What you have to do
Take the lines from the head of the listing through the one bearing "sol.thickness = 0.03" and copy them exactly, leaving every picture out.

Information supplied
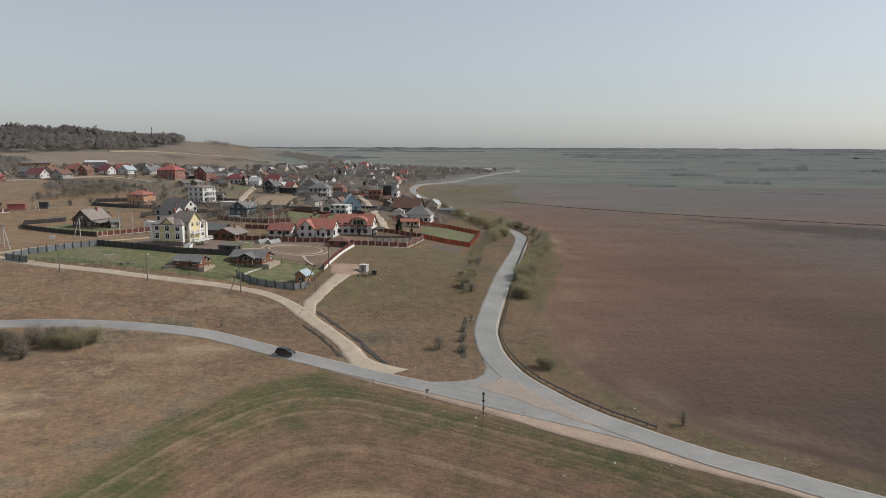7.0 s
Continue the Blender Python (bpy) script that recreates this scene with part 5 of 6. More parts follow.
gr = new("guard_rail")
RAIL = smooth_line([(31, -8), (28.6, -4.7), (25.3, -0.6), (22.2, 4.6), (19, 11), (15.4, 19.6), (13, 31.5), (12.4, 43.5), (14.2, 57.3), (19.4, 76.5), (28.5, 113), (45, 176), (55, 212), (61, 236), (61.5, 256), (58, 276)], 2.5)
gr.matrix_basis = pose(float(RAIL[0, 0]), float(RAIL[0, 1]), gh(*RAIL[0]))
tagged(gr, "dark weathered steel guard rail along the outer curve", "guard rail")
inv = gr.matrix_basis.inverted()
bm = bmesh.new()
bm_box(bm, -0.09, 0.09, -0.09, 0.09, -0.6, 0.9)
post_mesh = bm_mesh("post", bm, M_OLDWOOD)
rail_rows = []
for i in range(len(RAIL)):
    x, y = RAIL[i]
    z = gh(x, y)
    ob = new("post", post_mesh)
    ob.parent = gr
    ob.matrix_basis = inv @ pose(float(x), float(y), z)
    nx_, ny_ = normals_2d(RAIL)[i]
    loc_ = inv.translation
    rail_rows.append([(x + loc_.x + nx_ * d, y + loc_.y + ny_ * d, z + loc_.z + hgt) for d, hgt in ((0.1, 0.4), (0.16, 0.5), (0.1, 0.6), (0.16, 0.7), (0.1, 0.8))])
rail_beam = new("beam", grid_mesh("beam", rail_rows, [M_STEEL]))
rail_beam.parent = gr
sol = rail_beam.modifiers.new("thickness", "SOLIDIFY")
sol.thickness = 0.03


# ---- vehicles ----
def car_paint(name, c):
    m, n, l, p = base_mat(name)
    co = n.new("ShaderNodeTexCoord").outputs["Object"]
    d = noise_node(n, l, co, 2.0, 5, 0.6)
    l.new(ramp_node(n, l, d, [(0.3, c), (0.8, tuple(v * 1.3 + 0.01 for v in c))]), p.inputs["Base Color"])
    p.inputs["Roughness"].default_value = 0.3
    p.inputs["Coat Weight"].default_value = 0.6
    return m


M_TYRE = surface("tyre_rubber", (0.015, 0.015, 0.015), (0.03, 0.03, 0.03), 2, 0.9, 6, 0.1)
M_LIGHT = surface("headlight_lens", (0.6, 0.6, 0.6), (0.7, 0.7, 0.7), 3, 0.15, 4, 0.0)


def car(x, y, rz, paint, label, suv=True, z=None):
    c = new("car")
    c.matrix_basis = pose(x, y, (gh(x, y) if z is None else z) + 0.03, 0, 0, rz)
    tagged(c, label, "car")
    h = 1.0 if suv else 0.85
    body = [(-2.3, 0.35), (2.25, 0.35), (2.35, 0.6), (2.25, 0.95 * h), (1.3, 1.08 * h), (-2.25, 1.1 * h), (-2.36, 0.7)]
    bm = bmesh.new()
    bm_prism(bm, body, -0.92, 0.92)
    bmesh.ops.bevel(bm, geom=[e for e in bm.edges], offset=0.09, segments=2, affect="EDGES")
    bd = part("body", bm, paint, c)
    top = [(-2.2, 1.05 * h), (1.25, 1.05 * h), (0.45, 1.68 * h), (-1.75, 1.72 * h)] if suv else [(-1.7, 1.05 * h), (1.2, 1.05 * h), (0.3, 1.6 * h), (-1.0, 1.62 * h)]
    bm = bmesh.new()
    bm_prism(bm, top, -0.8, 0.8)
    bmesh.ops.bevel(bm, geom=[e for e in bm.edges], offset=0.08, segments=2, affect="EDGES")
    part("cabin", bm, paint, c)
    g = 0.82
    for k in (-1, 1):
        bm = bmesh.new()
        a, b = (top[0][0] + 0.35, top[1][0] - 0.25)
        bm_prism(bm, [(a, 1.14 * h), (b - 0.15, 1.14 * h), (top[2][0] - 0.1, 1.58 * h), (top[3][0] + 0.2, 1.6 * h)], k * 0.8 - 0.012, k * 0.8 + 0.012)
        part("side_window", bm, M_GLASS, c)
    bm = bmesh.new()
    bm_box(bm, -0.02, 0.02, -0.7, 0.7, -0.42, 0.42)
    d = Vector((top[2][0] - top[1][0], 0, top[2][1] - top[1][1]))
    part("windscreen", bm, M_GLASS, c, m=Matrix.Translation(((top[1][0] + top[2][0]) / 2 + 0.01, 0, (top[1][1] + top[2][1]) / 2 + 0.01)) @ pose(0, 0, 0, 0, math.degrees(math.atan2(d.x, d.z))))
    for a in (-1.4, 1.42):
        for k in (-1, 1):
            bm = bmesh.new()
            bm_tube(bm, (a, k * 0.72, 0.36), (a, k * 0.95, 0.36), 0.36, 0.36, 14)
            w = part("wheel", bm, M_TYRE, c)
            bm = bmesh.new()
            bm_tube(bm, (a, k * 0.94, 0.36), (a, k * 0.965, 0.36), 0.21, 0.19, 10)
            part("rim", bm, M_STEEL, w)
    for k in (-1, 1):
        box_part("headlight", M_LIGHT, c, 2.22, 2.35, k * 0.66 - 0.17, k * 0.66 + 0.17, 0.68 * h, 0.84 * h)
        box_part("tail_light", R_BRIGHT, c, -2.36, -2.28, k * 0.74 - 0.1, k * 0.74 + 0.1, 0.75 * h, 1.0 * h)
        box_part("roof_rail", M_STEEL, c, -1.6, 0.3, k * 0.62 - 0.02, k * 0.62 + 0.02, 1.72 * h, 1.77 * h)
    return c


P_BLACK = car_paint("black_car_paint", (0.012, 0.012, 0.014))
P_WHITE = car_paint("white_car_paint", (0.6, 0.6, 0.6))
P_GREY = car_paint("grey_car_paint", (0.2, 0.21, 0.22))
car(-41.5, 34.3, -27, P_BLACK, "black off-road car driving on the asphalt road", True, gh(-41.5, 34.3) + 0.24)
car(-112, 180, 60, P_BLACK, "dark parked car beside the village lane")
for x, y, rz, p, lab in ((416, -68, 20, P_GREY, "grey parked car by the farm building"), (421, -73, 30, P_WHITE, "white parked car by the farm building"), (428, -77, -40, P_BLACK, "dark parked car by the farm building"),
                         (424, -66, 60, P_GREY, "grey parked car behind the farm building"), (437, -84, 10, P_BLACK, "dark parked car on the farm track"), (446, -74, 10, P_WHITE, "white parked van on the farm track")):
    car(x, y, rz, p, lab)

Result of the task
7.0 s
Continue the Blender Python (bpy) script that recreates this scene with part 5 of 6. More parts follow.
gr = new("guard_rail")
RAIL = smooth_line([(31, -8), (28.6, -4.7), (25.3, -0.6), (22.2, 4.6), (19, 11), (15.4, 19.6), (13, 31.5), (12.4, 43.5), (14.2, 57.3), (19.4, 76.5), (28.5, 113), (45, 176), (55, 212), (61, 236), (61.5, 256), (58, 276)], 2.5)
gr.matrix_basis = pose(float(RAIL[0, 0]), float(RAIL[0, 1]), gh(*RAIL[0]))
tagged(gr, "dark weathered steel guard rail along the outer curve", "guard rail")
inv = gr.matrix_basis.inverted()
bm = bmesh.new()
bm_box(bm, -0.09, 0.09, -0.09, 0.09, -0.6, 0.9)
post_mesh = bm_mesh("post", bm, M_OLDWOOD)
rail_rows = []
for i in range(len(RAIL)):
    x, y = RAIL[i]
    z = gh(x, y)
    ob = new("post", post_mesh)
    ob.parent = gr
    ob.matrix_basis = inv @ pose(float(x), float(y), z)
    nx_, ny_ = normals_2d(RAIL)[i]
    loc_ = inv.translation
    rail_rows.append([(x + loc_.x + nx_ * d, y + loc_.y + ny_ * d, z + loc_.z + hgt) for d, hgt in ((0.1, 0.4), (0.16, 0.5), (0.1, 0.6), (0.16, 0.7), (0.1, 0.8))])
rail_beam = new("beam", grid_mesh("beam", rail_rows, [M_STEEL]))
rail_beam.parent = gr
sol = rail_beam.modifiers.new("thickness", "SOLIDIFY")
sol.thickness = 0.03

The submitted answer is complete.